El barrio y las escasas posibilidades de ascenso social son también circunstancias que moldean el destino del airado Paul Newman de Marcado por el odio (Somebody Up There Likes Me, Robert Wise, 1956), biopic de Rocky Graziano. Y Más dura será la caída (The Harder They Fall, Mark Robson, 1956) es un film noir en estado puro (y el último en que participó Humphrey Bogart) que pone al descubierto los turbios entresijos del mundo del boxeo. Su director, por cierto, ya había relacionado el deporte con los negocios al margen de la ley en El ídolo de barro (Champion, 1949). Todas ellas, por supuesto, en contrastado blanco y negro. Pero toda regla tiene su excepción, y la película más amarga, desesperanzada y crepuscular sobre el boxeo es en color. Se titula Fat City, la dirigió John Huston en 1972 y es una de las más hermosas historias de perdedores que se hayan rodado nunca. Porque pocos deportes como el boxeo han sido capaces de simbolizar en el cine los sueños truncados de la clase trabajadora.

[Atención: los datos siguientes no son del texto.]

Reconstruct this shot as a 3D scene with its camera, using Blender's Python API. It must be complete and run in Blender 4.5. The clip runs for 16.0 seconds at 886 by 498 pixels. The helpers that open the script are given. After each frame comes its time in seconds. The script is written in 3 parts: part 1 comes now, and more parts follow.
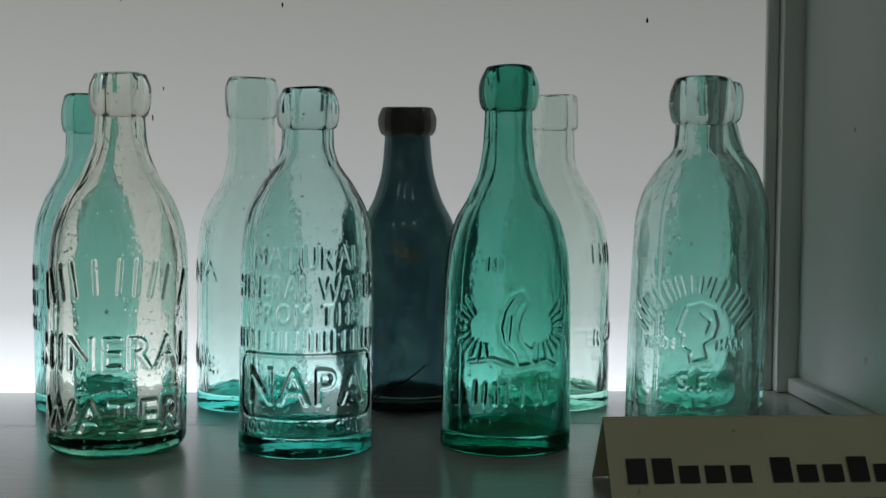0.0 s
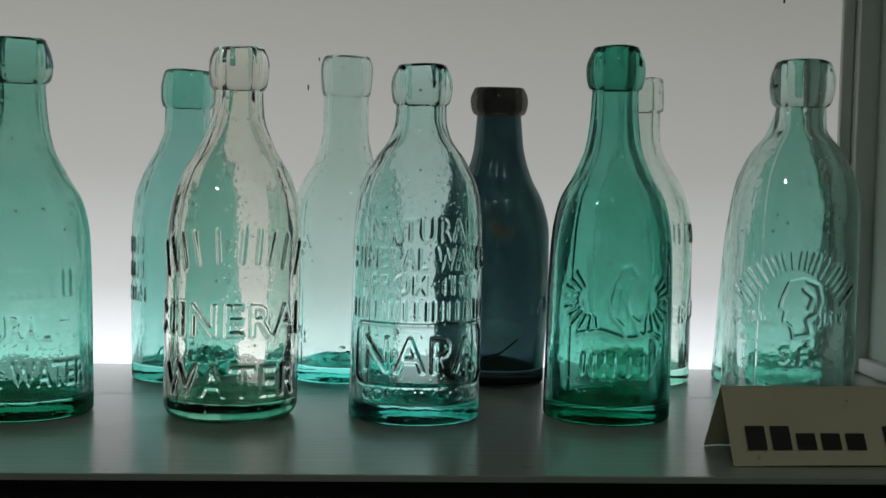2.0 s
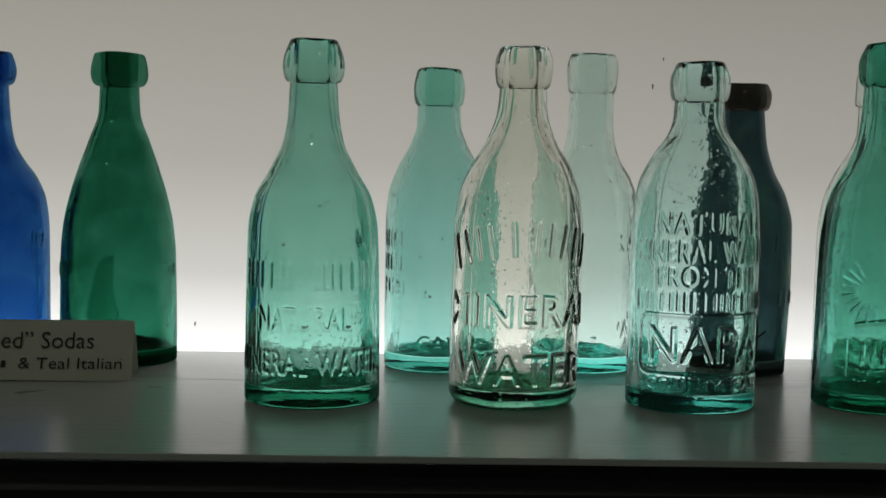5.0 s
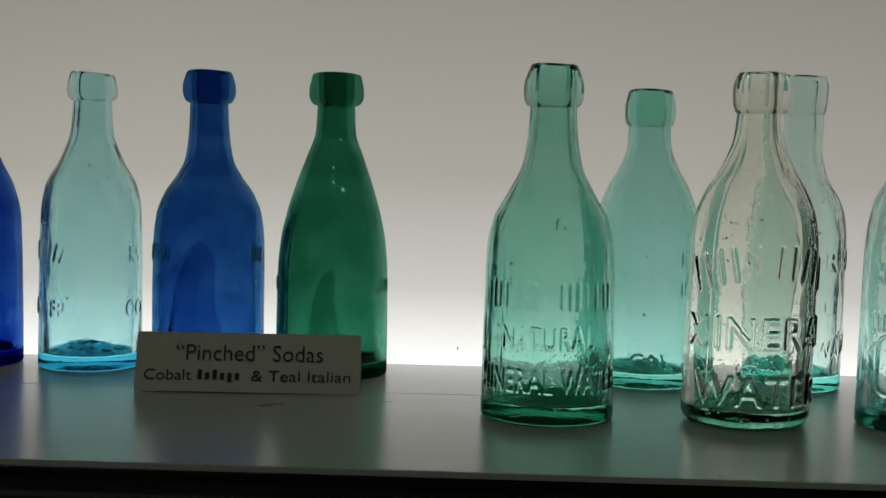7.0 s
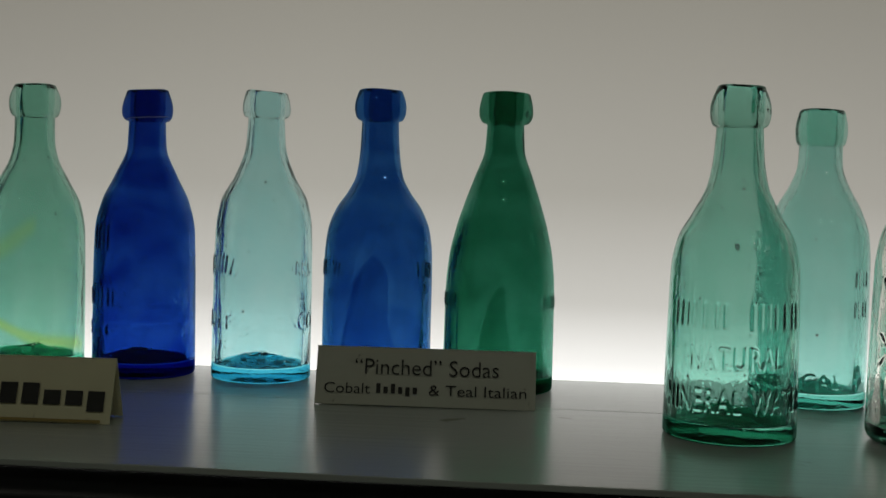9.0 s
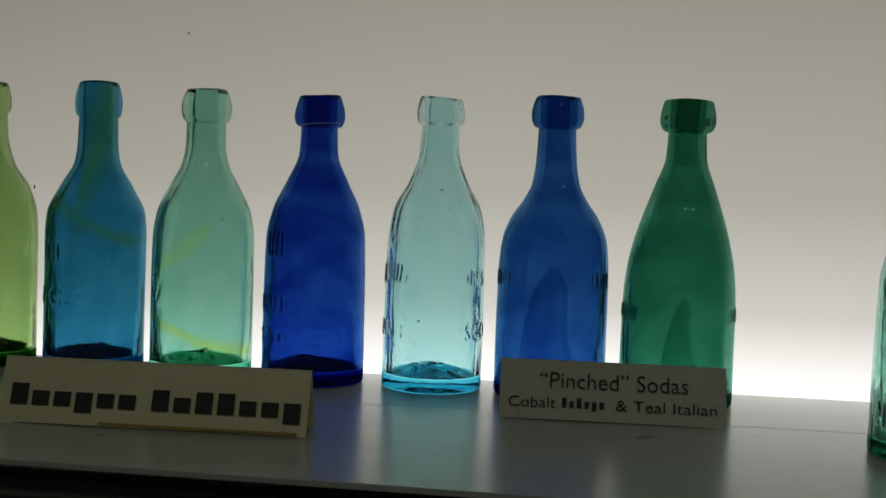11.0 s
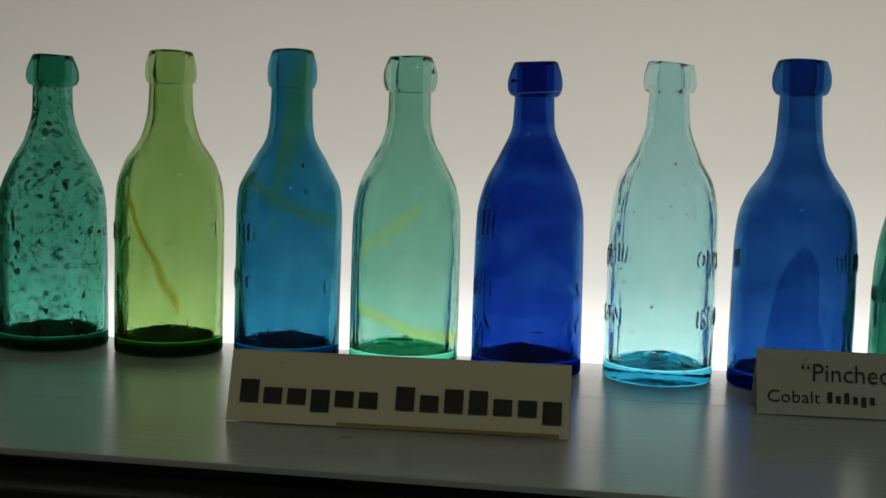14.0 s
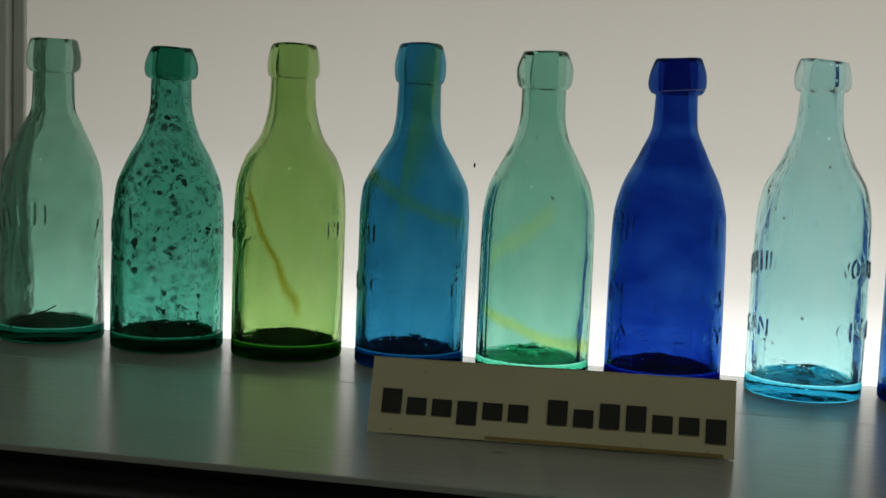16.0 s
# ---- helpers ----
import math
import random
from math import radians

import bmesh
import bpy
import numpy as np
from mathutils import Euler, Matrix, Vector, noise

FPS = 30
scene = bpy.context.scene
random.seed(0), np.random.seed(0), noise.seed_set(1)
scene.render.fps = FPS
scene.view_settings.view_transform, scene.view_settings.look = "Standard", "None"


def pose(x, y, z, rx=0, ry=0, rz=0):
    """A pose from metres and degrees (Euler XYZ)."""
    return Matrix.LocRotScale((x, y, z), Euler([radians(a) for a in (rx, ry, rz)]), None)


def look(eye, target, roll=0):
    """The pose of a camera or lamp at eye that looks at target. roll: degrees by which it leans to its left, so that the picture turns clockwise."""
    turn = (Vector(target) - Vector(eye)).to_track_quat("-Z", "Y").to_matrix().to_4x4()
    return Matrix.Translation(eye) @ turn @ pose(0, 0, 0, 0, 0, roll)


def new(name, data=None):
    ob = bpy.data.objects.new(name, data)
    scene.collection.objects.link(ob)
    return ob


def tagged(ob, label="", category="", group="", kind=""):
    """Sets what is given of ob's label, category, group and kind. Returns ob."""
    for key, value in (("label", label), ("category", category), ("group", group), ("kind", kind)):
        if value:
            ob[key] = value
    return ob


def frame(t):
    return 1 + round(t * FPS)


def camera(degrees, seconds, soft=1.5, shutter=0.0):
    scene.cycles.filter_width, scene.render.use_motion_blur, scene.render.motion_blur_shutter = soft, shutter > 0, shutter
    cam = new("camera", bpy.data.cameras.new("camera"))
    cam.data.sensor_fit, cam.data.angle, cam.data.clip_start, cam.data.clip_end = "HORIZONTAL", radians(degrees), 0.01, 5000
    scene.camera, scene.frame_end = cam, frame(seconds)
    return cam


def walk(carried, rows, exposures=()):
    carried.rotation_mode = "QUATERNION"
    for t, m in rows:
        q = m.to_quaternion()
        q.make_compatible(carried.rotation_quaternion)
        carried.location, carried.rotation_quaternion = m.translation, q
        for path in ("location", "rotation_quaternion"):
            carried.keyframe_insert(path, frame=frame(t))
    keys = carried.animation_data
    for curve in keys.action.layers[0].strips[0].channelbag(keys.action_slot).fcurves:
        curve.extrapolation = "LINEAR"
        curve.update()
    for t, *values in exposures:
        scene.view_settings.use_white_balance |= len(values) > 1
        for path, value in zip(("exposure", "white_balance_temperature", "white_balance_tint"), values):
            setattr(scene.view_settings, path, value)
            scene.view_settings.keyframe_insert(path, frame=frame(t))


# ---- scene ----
cam = camera(39.6, 16.0, 1.5)
PATH = [
    (0, (0.0032, -0.0263, 0.1320), (0.1158, 1.9677, 0.0210), 0.4),
    (0.5, (-0.0203, -0.0327, 0.1310), (0.1122, 1.9599, 0.0240), 0.8),
    (1, (-0.0374, -0.0345, 0.1300), (0.0961, 1.9580, 0.0170), 1),
    (1.5, (-0.0477, -0.0379, 0.1260), (0.0938, 1.9541, 0.0140), 1),
    (2, (-0.0608, -0.0390, 0.1220), (0.0806, 1.9520, 0.0020), 1.2),
    (2.5, (-0.0758, -0.0389, 0.1240), (0.0586, 1.9525, -0.0080), 1.4),
    (3, (-0.0970, -0.0415, 0.1260), (0.0433, 1.9486, -0.0170), 1.8),
    (3.2, (-0.1071, -0.0418, 0.1220), (0.0353, 1.9491, -0.0080), 1.9),
    (5.3, (-0.1950, -0.0529, 0.1210), (-0.1526, 1.9418, -0.0130), 0.9),
    (5.5, (-0.2071, -0.0531, 0.1220), (-0.1757, 1.9414, -0.0190), 0.9),
    (6, (-0.2322, -0.0544, 0.1230), (-0.2318, 1.9412, -0.0110), 1.3),
    (6.5, (-0.2556, -0.0588, 0.1280), (-0.2683, 1.9357, -0.0130), 1.3),
    (7, (-0.2759, -0.0634, 0.1310), (-0.2996, 1.9318, -0.0050), 1.4),
    (7.5, (-0.2932, -0.0673, 0.1320), (-0.3380, 1.9284, 0.0010), 1.4),
    (8, (-0.3046, -0.0715, 0.1330), (-0.3723, 1.9237, 0.0060), 1.5),
    (8.5, (-0.3179, -0.0766, 0.1320), (-0.4229, 1.9171, 0.0100), 1.7),
    (9, (-0.3378, -0.0743, 0.1340), (-0.4720, 1.9174, 0.0120), 1.7),
    (9.5, (-0.3637, -0.0715, 0.1340), (-0.5281, 1.9182, 0.0130), 1.8),
    (10, (-0.3822, -0.0642, 0.1330), (-0.5790, 1.9217, 0.0120), 1.9),
    (10.2, (-0.3904, -0.0667, 0.1350), (-0.5921, 1.9196, 0.0120), 2.1),
    (12.3, (-0.4322, -0.0618, 0.1450), (-0.7029, 1.9121, -0.0240), 1.3),
    (12.5, (-0.4380, -0.0594, 0.1460), (-0.7048, 1.9142, -0.0280), 1.2),
    (13, (-0.4513, -0.0485, 0.1400), (-0.7241, 1.9246, -0.0460), 0.9),
    (13.5, (-0.4884, -0.0329, 0.1430), (-0.7692, 1.9387, -0.0450), 1.5),
    (14, (-0.5236, -0.0205, 0.1390), (-0.8247, 1.9484, -0.0480), 1.6),
    (14.5, (-0.5412, -0.0143, 0.1420), (-0.8616, 1.9510, -0.0440), 2.2),
    (15, (-0.5548, -0.0084, 0.1420), (-0.8936, 1.9531, -0.0520), 2.4),
    (15.5, (-0.5626, -0.0048, 0.1410), (-0.9267, 1.9514, -0.0580), 2),
    (16, (-0.5752, 0.0020, 0.1370), (-0.9555, 1.9563, -0.0540), 2.2),
]
walk(cam, [(t, look(eye, target, roll)) for t, eye, target, roll in PATH],
     exposures=((0, 0.05, 6080, 10), (3.2, 0.04, 6480, 10), (5.5, -0.05, 6720, 10), (7, -0.09, 6750, 10), (10, -0.13, 6820, 10), (12.5, 0.24, 6880, 10), (14.5, 0.28, 6880, 10), (16, 0.30, 6850, 10)))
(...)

La consecución de la fama y la posibilidad de ascenso social son también, lógicamente, medios para obtener los favores de la mujer deseada, y así lo entiende Miguel Orégano, un pobre desgraciado que por rocambolescas circunstancias acaba convertido en El tigre de Chamberí (Pedro Luis Ramírez, 1958), comedia pugilística con José Luis Ozores, Tony Leblanc y Antonio Garisa que muchos aún consideran la mejor película española relacionada con el boxeo. Y lo cierto es que su mayor competencia en el terreno del humor es Yo hice a Roque III (Mariano Ozores, 1980), con Andrés Pajares parodiando a Sylvester Stallone en uno de los muchos títulos que compartió con Fernando Esteso como pareja cómica. Nada que ver con Cuadrilátero (1970), firmada por un Eloy de la Iglesia que todavía no se había convertido en el rey del cine quinqui, ni con Young Sánchez (Mario Camus, 1963), basada en una historia del escritor Ignacio Aldecoa y de marcada voluntad realista en su retrato de los amaños en el mundo del boxeo.
Un par de dignos ejemplos de cine pugilístico español, a los que habría que sumar las aportaciones documentales de Manuel Summers (Juguetes rotos y Urtain, el rey de la selva …o así), además del interesante telefilm Mala racha (José Luis Cuerda, 1977), y, más recientemente, A golpes (Juan Vicente Córdoba, 2005) y Alacrán enamorado (Santiago Zannou, 2013), prueba evidente de que la utilización del boxeo como metáfora cinematográfica no pasa nunca de moda. Y si ha habido en nuestro país un boxeador mediático, ese ha sido Poli Díaz, que en la segunda mitad de los noventa, y a causa de su adicción a las drogas, aceptó protagonizar varias películas porno como El potro se desboca (Justo Pastor) y El poli, el lama y la que los lame (Antonio Marcos), ambas de 1997. La actriz andaluza Candela fue su compañera de reparto en el primer film citado, y en una entrevista contó a quien suscribe que el rodaje fue la peor experiencia de su vida: “Poli estaba muy colocado, daba gritos al realizador, no quería que nadie lo dirigiese. Le dictaban el texto y se negaba a decirlo”. Cinco años antes, Díaz se había subido al ring en Oviedo para pelear (es un decir) con un Mickey Rourke en horas bajas, que ya había encarnado a un boxeador de ficción en Homeboy (Michael Seresin, 1988), donde también firmó el guión, y que volvería a hacerlo en The Fighter (David O. Russell, 2010). Las de Poli y Rourke son dos historias de perdedores en las que la realidad, como suele ser habitual, ha superado con creces a la ficción.